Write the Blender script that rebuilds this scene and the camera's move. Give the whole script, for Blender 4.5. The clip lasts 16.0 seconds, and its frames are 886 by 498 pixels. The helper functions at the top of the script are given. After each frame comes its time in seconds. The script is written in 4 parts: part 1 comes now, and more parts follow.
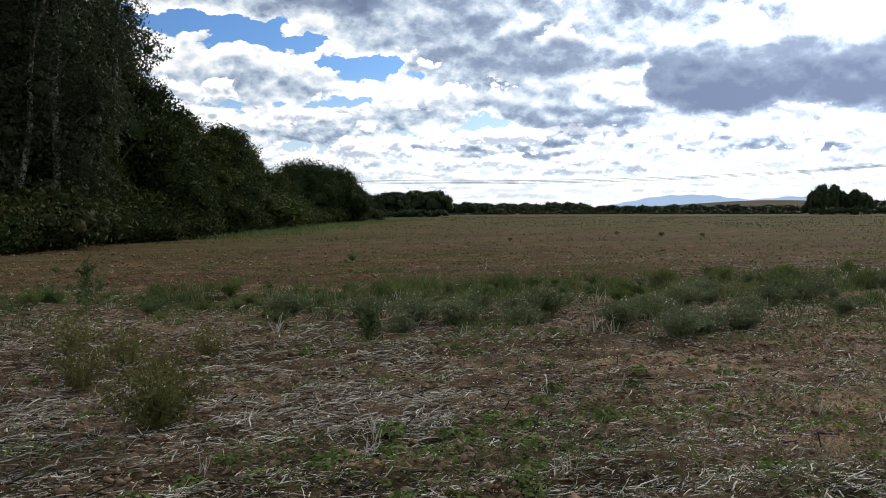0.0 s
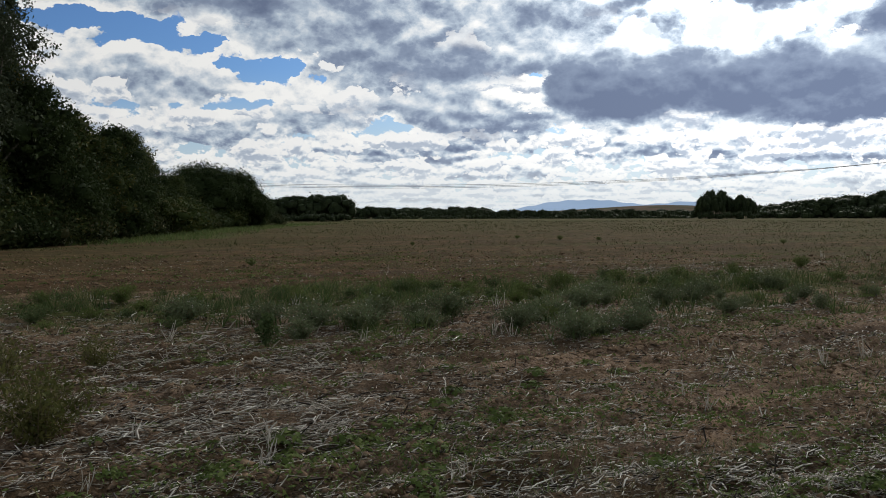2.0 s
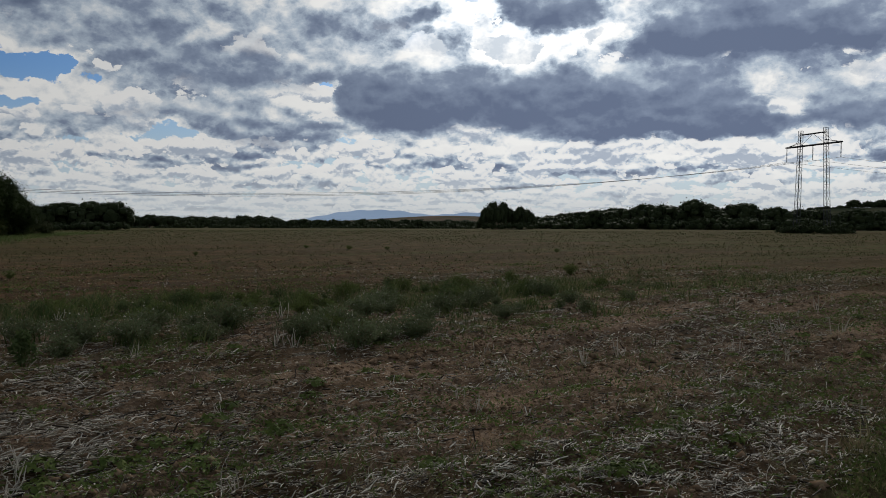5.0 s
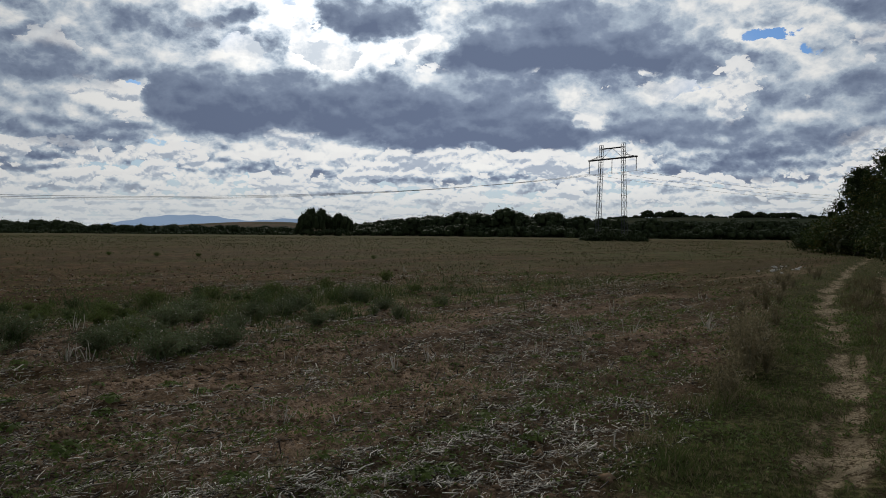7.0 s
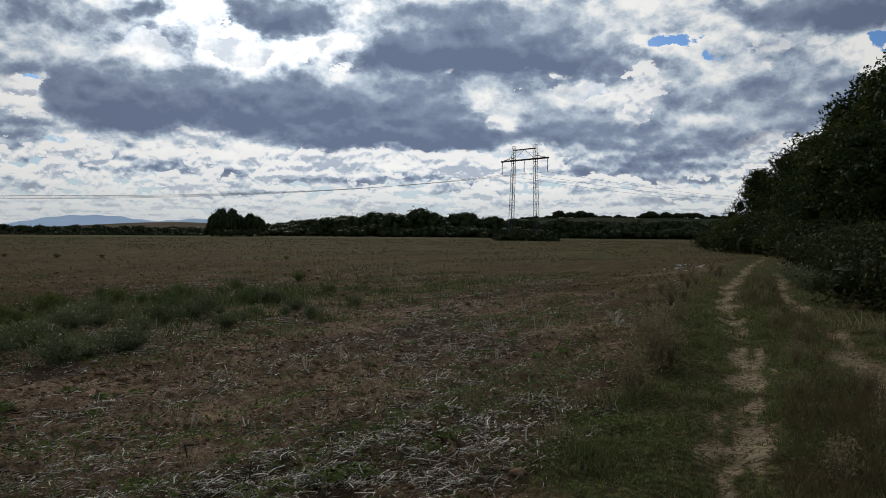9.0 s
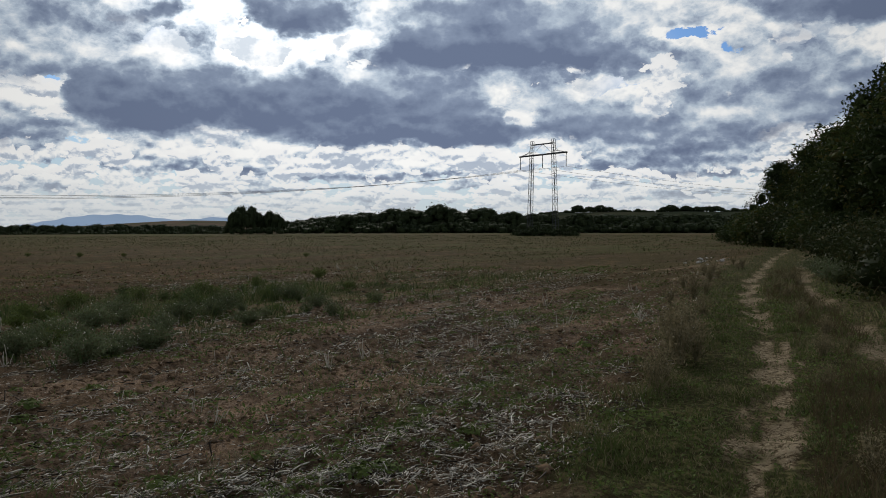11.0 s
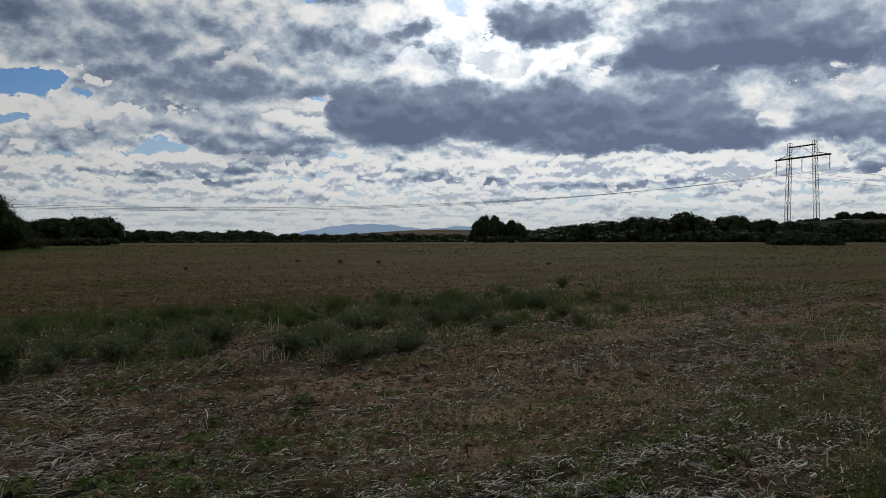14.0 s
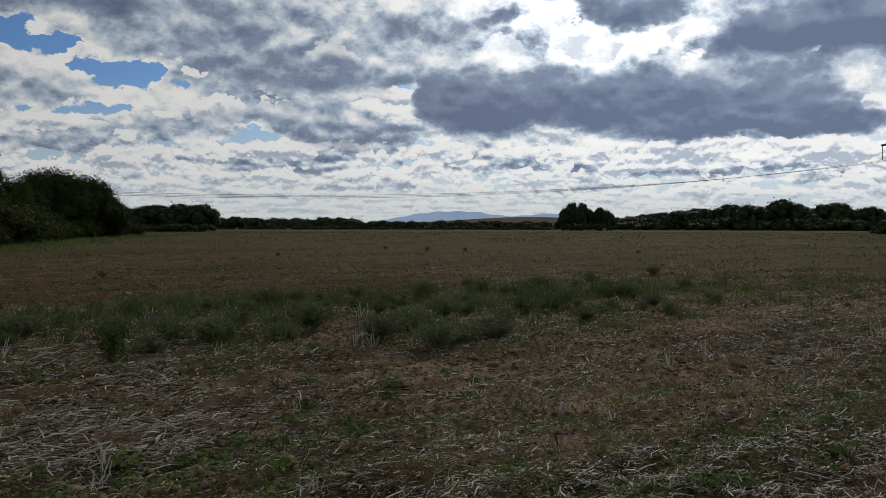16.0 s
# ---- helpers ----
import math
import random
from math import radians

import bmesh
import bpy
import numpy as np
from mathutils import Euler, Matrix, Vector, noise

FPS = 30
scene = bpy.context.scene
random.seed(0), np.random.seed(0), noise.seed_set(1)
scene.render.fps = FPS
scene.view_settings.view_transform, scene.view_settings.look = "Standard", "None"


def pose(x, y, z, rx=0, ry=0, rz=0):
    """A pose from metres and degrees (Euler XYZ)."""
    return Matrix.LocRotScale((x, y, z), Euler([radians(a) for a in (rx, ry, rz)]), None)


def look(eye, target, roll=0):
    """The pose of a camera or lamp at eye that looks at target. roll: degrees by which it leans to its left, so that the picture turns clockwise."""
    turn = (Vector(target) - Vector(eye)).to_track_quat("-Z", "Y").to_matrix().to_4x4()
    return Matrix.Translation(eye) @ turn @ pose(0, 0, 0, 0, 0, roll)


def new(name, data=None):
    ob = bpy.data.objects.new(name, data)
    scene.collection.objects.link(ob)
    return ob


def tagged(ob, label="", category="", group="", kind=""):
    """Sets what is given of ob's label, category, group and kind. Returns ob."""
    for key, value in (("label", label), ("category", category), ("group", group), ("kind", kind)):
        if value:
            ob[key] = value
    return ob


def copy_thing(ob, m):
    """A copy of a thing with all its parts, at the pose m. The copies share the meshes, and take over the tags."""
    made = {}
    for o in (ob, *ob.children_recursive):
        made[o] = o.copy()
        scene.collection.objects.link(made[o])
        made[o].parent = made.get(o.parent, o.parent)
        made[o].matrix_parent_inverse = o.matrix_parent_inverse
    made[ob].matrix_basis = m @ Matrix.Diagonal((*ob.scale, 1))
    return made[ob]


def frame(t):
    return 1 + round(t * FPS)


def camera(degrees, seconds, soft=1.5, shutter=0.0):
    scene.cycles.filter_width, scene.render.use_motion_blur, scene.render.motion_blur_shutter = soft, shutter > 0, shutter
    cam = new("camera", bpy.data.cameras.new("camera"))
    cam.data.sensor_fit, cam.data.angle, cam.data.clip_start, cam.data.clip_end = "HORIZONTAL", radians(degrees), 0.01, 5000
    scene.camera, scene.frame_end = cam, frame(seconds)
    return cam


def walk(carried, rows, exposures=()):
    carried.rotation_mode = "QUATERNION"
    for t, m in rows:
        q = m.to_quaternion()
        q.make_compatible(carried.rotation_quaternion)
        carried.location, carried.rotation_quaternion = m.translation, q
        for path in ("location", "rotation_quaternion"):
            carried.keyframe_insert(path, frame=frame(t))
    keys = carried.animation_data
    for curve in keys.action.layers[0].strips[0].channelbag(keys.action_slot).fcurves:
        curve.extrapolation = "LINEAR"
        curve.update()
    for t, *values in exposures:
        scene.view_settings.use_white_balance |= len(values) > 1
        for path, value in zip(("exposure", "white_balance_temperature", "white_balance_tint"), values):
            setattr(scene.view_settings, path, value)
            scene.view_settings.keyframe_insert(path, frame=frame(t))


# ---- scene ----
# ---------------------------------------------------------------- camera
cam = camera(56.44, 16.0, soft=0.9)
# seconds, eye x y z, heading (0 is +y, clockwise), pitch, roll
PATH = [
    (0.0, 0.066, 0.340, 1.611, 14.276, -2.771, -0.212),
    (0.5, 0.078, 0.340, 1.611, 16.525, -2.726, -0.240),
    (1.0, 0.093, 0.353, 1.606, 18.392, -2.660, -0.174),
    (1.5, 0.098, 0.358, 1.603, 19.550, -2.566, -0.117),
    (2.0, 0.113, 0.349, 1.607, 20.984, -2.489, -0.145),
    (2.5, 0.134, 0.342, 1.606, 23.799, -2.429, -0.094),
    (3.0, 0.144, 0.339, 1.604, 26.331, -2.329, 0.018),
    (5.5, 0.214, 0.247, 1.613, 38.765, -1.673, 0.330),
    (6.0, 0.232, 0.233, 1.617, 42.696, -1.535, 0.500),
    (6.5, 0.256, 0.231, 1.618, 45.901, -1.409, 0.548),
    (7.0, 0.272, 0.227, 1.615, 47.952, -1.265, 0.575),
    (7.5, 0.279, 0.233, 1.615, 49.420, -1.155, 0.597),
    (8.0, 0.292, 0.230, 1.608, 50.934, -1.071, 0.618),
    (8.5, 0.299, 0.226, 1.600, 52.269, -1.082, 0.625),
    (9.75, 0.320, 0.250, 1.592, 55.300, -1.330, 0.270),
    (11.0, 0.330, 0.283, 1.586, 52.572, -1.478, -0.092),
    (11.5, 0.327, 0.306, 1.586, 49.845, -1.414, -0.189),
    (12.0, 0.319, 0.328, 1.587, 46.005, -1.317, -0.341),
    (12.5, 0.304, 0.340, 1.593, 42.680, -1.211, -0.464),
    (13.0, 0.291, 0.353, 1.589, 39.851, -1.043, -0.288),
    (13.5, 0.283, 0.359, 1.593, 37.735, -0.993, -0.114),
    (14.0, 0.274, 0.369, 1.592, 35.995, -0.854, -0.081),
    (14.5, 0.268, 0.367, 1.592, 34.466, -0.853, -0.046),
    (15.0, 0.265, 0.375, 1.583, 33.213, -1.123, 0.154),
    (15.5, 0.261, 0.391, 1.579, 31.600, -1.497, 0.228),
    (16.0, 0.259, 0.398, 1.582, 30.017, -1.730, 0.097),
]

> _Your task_
Every line of the data above should be quoted exactly. Omit the pictures.

> _Completed task_
Write the Blender script that rebuilds this scene and the camera's move. Give the whole script, for Blender 4.5. The clip lasts 16.0 seconds, and its frames are 886 by 498 pixels. The helper functions at the top of the script are given. After each frame comes its time in seconds. The script is written in 4 parts: part 1 comes now, and more parts follow.
0.0 s
2.0 s
5.0 s
7.0 s
9.0 s
11.0 s
14.0 s
16.0 s
# ---- helpers ----
import math
import random
from math import radians

import bmesh
import bpy
import numpy as np
from mathutils import Euler, Matrix, Vector, noise

FPS = 30
scene = bpy.context.scene
random.seed(0), np.random.seed(0), noise.seed_set(1)
scene.render.fps = FPS
scene.view_settings.view_transform, scene.view_settings.look = "Standard", "None"


def pose(x, y, z, rx=0, ry=0, rz=0):
    """A pose from metres and degrees (Euler XYZ)."""
    return Matrix.LocRotScale((x, y, z), Euler([radians(a) for a in (rx, ry, rz)]), None)


def look(eye, target, roll=0):
    """The pose of a camera or lamp at eye that looks at target. roll: degrees by which it leans to its left, so that the picture turns clockwise."""
    turn = (Vector(target) - Vector(eye)).to_track_quat("-Z", "Y").to_matrix().to_4x4()
    return Matrix.Translation(eye) @ turn @ pose(0, 0, 0, 0, 0, roll)


def new(name, data=None):
    ob = bpy.data.objects.new(name, data)
    scene.collection.objects.link(ob)
    return ob


def tagged(ob, label="", category="", group="", kind=""):
    """Sets what is given of ob's label, category, group and kind. Returns ob."""
    for key, value in (("label", label), ("category", category), ("group", group), ("kind", kind)):
        if value:
            ob[key] = value
    return ob


def copy_thing(ob, m):
    """A copy of a thing with all its parts, at the pose m. The copies share the meshes, and take over the tags."""
    made = {}
    for o in (ob, *ob.children_recursive):
        made[o] = o.copy()
        scene.collection.objects.link(made[o])
        made[o].parent = made.get(o.parent, o.parent)
        made[o].matrix_parent_inverse = o.matrix_parent_inverse
    made[ob].matrix_basis = m @ Matrix.Diagonal((*ob.scale, 1))
    return made[ob]


def frame(t):
    return 1 + round(t * FPS)


def camera(degrees, seconds, soft=1.5, shutter=0.0):
    scene.cycles.filter_width, scene.render.use_motion_blur, scene.render.motion_blur_shutter = soft, shutter > 0, shutter
    cam = new("camera", bpy.data.cameras.new("camera"))
    cam.data.sensor_fit, cam.data.angle, cam.data.clip_start, cam.data.clip_end = "HORIZONTAL", radians(degrees), 0.01, 5000
    scene.camera, scene.frame_end = cam, frame(seconds)
    return cam


def walk(carried, rows, exposures=()):
    carried.rotation_mode = "QUATERNION"
    for t, m in rows:
        q = m.to_quaternion()
        q.make_compatible(carried.rotation_quaternion)
        carried.location, carried.rotation_quaternion = m.translation, q
        for path in ("location", "rotation_quaternion"):
            carried.keyframe_insert(path, frame=frame(t))
    keys = carried.animation_data
    for curve in keys.action.layers[0].strips[0].channelbag(keys.action_slot).fcurves:
        curve.extrapolation = "LINEAR"
        curve.update()
    for t, *values in exposures:
        scene.view_settings.use_white_balance |= len(values) > 1
        for path, value in zip(("exposure", "white_balance_temperature", "white_balance_tint"), values):
            setattr(scene.view_settings, path, value)
            scene.view_settings.keyframe_insert(path, frame=frame(t))


# ---- scene ----
# ---------------------------------------------------------------- camera
cam = camera(56.44, 16.0, soft=0.9)
# seconds, eye x y z, heading (0 is +y, clockwise), pitch, roll
PATH = [
    (0.0, 0.066, 0.340, 1.611, 14.276, -2.771, -0.212),
    (0.5, 0.078, 0.340, 1.611, 16.525, -2.726, -0.240),
    (1.0, 0.093, 0.353, 1.606, 18.392, -2.660, -0.174),
    (1.5, 0.098, 0.358, 1.603, 19.550, -2.566, -0.117),
    (2.0, 0.113, 0.349, 1.607, 20.984, -2.489, -0.145),
    (2.5, 0.134, 0.342, 1.606, 23.799, -2.429, -0.094),
    (3.0, 0.144, 0.339, 1.604, 26.331, -2.329, 0.018),
    (5.5, 0.214, 0.247, 1.613, 38.765, -1.673, 0.330),
    (6.0, 0.232, 0.233, 1.617, 42.696, -1.535, 0.500),
    (6.5, 0.256, 0.231, 1.618, 45.901, -1.409, 0.548),
    (7.0, 0.272, 0.227, 1.615, 47.952, -1.265, 0.575),
    (7.5, 0.279, 0.233, 1.615, 49.420, -1.155, 0.597),
    (8.0, 0.292, 0.230, 1.608, 50.934, -1.071, 0.618),
    (8.5, 0.299, 0.226, 1.600, 52.269, -1.082, 0.625),
    (9.75, 0.320, 0.250, 1.592, 55.300, -1.330, 0.270),
    (11.0, 0.330, 0.283, 1.586, 52.572, -1.478, -0.092),
    (11.5, 0.327, 0.306, 1.586, 49.845, -1.414, -0.189),
    (12.0, 0.319, 0.328, 1.587, 46.005, -1.317, -0.341),
    (12.5, 0.304, 0.340, 1.593, 42.680, -1.211, -0.464),
    (13.0, 0.291, 0.353, 1.589, 39.851, -1.043, -0.288),
    (13.5, 0.283, 0.359, 1.593, 37.735, -0.993, -0.114),
    (14.0, 0.274, 0.369, 1.592, 35.995, -0.854, -0.081),
    (14.5, 0.268, 0.367, 1.592, 34.466, -0.853, -0.046),
    (15.0, 0.265, 0.375, 1.583, 33.213, -1.123, 0.154),
    (15.5, 0.261, 0.391, 1.579, 31.600, -1.497, 0.228),
    (16.0, 0.259, 0.398, 1.582, 30.017, -1.730, 0.097),
]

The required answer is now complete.